Explanatory Note
This Amendment No. 2 (Amendment No. 2) hereby amends and supplements the statement of beneficial
ownership on Schedule 13D, initially filed with the Securities and Exchange Commission on October 6, 2020, as amended by Amendment No. 1 filed with the Securities and Exchange Commission on August 3, 2022 (as so amended, the
Statement), relating to the common stock, par value $0.01 per share (the Common Stock), of The Charles Schwab Corporation, a Delaware corporation (the Issuer).
The Amendment No. 2 is being filed by The Toronto-Dominion Bank, a Canadian chartered bank (TD), TD Group US Holdings
LLC, a Delaware limited liability company and a wholly-owned subsidiary of TD (TD GUS), and TD Luxembourg International Holdings SARL, a private limited liability company existing under the laws of Luxembourg and a wholly-owned
subsidiary of TD GUS (TD LIH and, together with TD and TD GUS, the TD Entities or the Reporting Persons).
Each Item below amends and supplements the information disclosed under the corresponding Item of the Statement. Unless otherwise indicated
herein, capitalized terms used and not defined in this Amendment No. 2 shall have the same meanings ascribed to them in the Statement.
Item 2. Identity and Background.
Item 2 of the
Statement is hereby amended by incorporating herein by reference the information set forth on the updated Schedule I attached hereto.
Item 4.
Purpose of Transaction.
Item 4 of the Statement is hereby amended and supplemented by the following:
On August 21, 2024, TD LIH sold pursuant to Rule 144 of the Securities Act of 1933, as amended: (i) 20,250,000 shares of Issuer Common Stock to an
unaffiliated broker-dealer in a block trade at a price of $60.92 per share, and (ii) 20,250,000 shares of Issuer Common Stock in the open market through an affiliated broker-dealer at a price of $61.65 per share.
In connection with the sales described herein, TD LIH entered into a lock-up agreement (the Lock-Up Agreement), effective as of August 21, 2024, with each of the broker-dealers described herein, pursuant to which it has agreed, subject to limited exceptions (including certain transactions
by TD and its affiliates in the ordinary course of business and transfers to affiliates), not to, amongst other things, offer, sell, contract to sell, pledge, grant any option to purchase, or otherwise dispose of any shares of Common Stock, or any
securities convertible into or exercisable or exchangeable for Common Stock for a period ending at the close of business 45 days from August 21, 2024. The foregoing description of the Lock-Up Agreement
set forth in this Item 4 does not purport to be complete and is qualified in its entirety by reference to the full text of the Lock-Up Agreement, a form of which is filed as an exhibit to this Amendment
No. 2 and incorporated herein by reference.

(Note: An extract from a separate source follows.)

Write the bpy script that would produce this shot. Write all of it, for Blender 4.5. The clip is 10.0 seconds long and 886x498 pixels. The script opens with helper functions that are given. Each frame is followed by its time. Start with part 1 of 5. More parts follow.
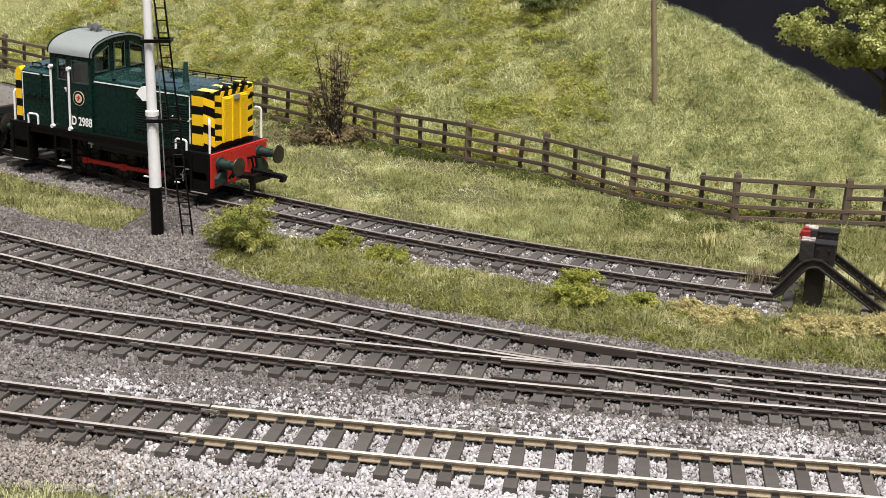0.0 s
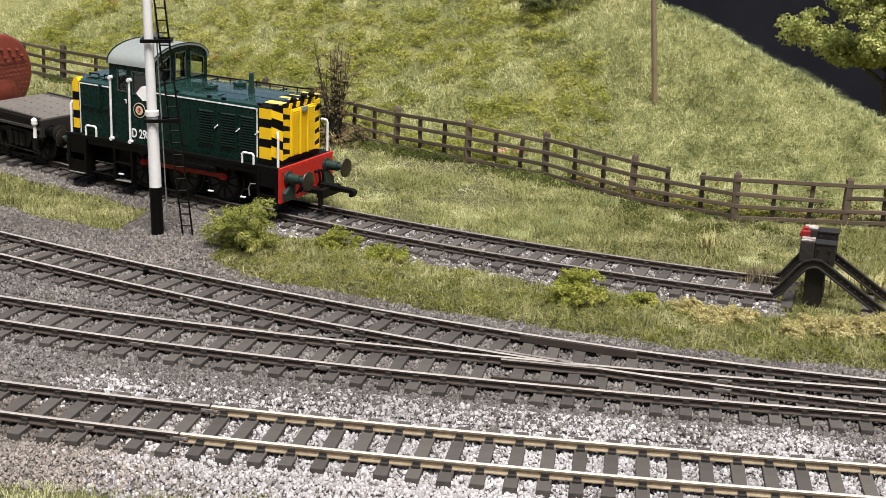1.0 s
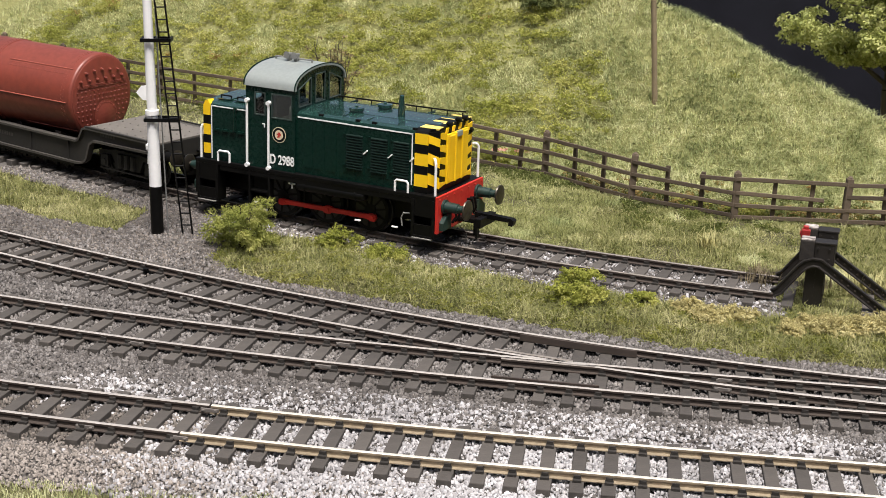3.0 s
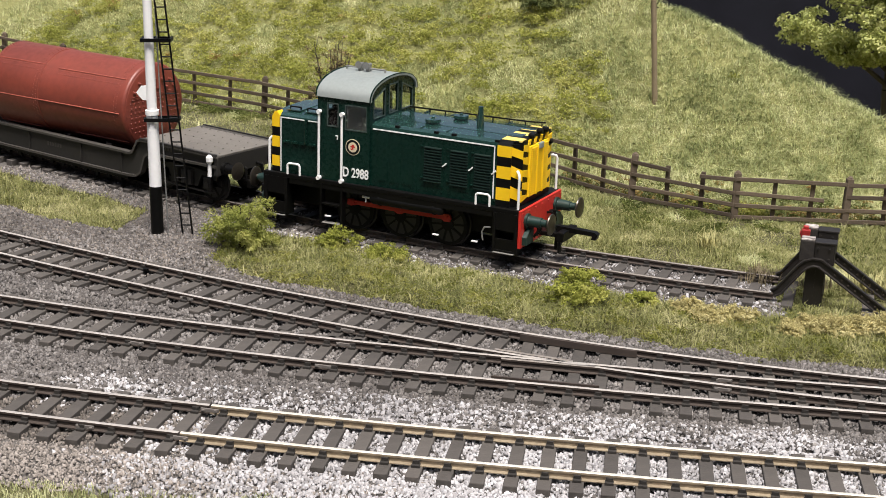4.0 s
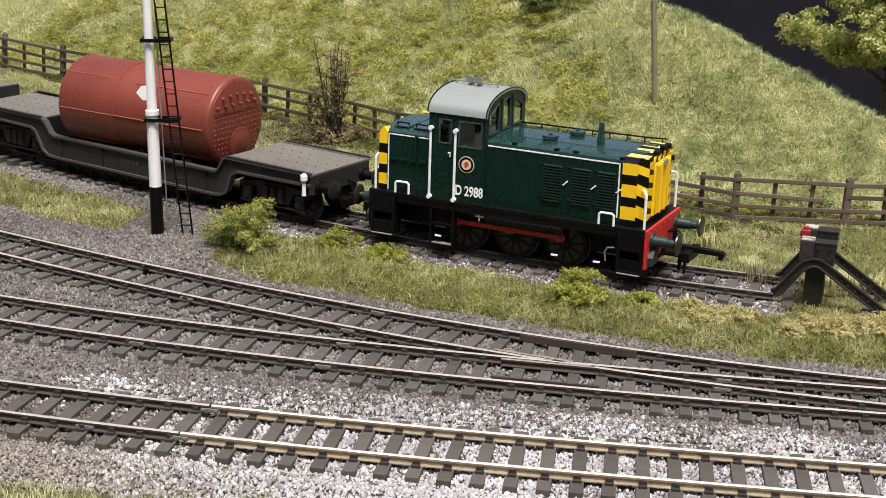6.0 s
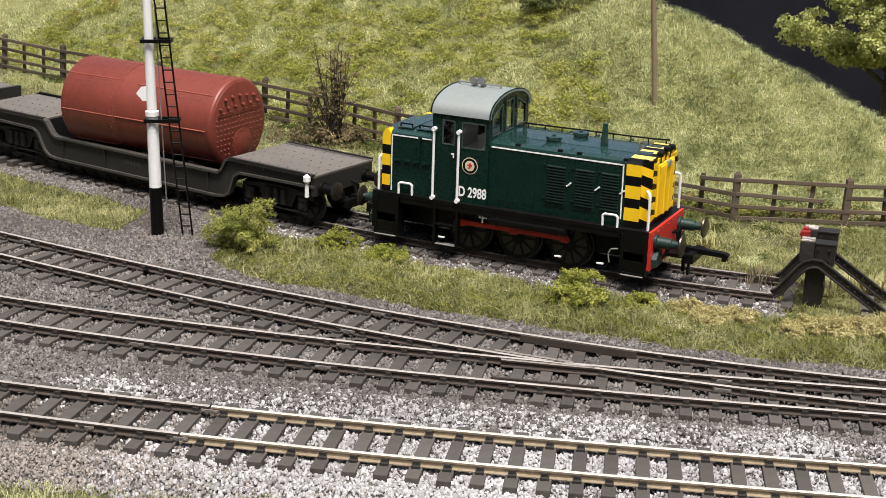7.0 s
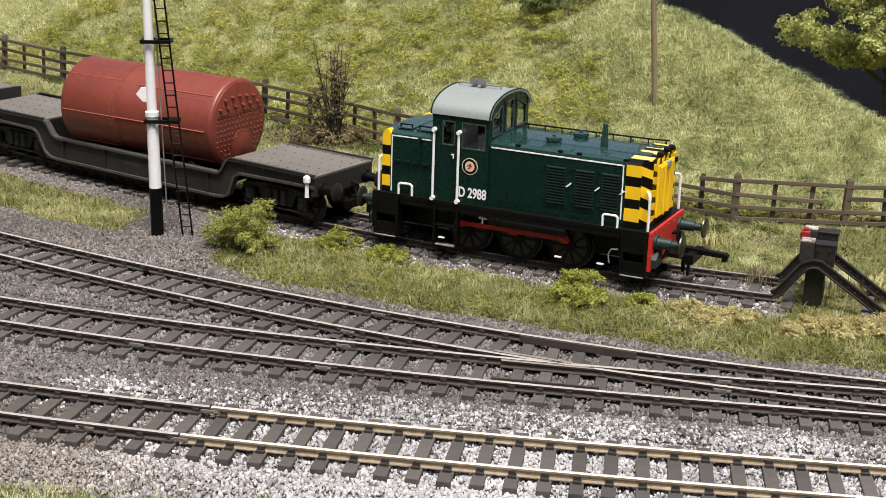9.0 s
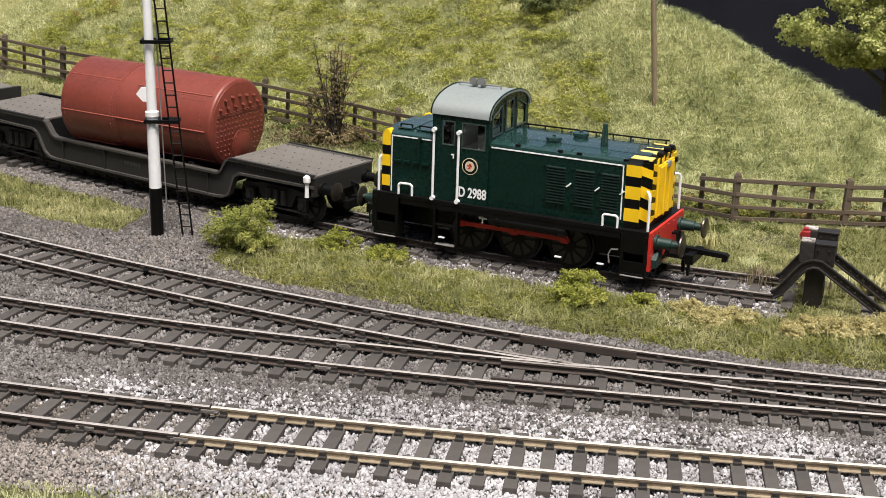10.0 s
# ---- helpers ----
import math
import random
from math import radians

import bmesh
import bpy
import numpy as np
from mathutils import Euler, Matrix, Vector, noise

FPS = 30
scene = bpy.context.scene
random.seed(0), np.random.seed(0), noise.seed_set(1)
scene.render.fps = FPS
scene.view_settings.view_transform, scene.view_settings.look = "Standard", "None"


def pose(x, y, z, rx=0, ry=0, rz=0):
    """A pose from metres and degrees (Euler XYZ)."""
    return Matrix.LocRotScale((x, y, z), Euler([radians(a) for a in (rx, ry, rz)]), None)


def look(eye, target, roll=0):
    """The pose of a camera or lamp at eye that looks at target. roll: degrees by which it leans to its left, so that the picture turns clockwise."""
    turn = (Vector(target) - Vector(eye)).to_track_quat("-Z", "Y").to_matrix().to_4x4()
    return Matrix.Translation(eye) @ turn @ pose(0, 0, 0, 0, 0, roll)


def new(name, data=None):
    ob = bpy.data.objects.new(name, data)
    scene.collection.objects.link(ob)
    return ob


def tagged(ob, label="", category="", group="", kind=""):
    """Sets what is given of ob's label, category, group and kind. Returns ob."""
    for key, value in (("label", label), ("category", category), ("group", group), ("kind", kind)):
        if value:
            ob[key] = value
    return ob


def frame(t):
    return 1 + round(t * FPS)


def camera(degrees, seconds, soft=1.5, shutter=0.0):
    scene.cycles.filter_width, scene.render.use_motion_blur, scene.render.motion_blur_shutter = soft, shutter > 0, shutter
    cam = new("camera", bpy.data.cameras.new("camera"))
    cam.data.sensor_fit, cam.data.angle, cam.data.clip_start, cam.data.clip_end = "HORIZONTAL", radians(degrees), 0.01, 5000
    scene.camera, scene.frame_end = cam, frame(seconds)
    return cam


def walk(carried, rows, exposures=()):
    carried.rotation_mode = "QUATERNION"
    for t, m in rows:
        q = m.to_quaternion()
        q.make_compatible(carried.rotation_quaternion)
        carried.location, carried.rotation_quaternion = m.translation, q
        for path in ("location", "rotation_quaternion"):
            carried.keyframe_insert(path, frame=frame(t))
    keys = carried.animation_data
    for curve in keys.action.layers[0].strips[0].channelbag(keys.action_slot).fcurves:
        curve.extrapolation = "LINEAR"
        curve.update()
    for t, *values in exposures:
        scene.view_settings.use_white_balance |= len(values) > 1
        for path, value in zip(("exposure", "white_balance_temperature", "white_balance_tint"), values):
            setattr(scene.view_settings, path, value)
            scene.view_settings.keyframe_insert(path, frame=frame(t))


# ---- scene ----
# Model railway layout in 1:76 (16.5 mm track). Plan numbers below are millimetres; MM turns them into metres.
MM = 0.001
cam = camera(31.66, 10.0, soft=0.8)
EYE = (0.0, 0.0, 0.141577)


def aim(down):
    d = radians(down)
    return look(EYE, (0.0, math.cos(d), EYE[2] - math.sin(d)), 1.87)


# still camera on a stand that nods by a few hundredths of a degree
walk(cam, [(0.0, aim(16.96)), (1.5, aim(16.962)), (2.0, aim(16.99)), (5.5, aim(16.99)), (7.0, aim(16.955)), (8.0, aim(16.955)),
           (8.6, aim(16.935)), (10.0, aim(16.935))])

# ---- light: soft grey daylight from above ----
world = bpy.data.worlds.new("sky")
scene.world = world
world.use_nodes = True
wn = world.node_tree
sky = wn.nodes.new("ShaderNodeTexSky")
sky.sky_type = "NISHITA"
sky.sun_disc = False
SUN_EL, SUN_AZ = 70.0, 170.0
sky.sun_elevation, sky.sun_rotation = radians(SUN_EL), radians(SUN_AZ)
sky.air_density, sky.dust_density, sky.ozone_density = 1.0, 6.0, 0.6
wn.links.new(sky.outputs[0], wn.nodes["Background"].inputs[0])
wn.nodes["Background"].inputs[1].default_value = 0.062
sun = new("sun", bpy.data.lights.new("sun", "SUN"))
sun.data.energy, sun.data.angle, sun.data.color = 3.75, radians(24), (1.0, 0.96, 0.92)
_az, _el = radians(SUN_AZ), radians(SUN_EL)
sun.matrix_world = look((math.sin(_az) * math.cos(_el) * 5, math.cos(_az) * math.cos(_el) * 5, math.sin(_el) * 5), (0, 0, 0))
scene.view_settings.exposure = 0.73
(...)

Effective April 18, 2024, Brian Levitt, former Chair of the board of directors of TD, retired from
the Board of Directors of TD; however, he continues to serve as a member of the Board of the Issuer.
Item 5. Interest in Securities of the
Issuer.
Item 5 of the Statement is hereby amended and restated as follows:
(a) and (b). As of August 21, 2024, the Reporting Persons may be deemed to beneficially own an aggregate of 135,109,332 shares of Common Stock,
representing approximately 7.6% of the outstanding shares of Common Stock (based on the 1,778,444,948 shares of Common Stock outstanding as of July 31, 2024, as disclosed in the Issuers Quarterly Report on Form 10-Q filed on August 8, 2024).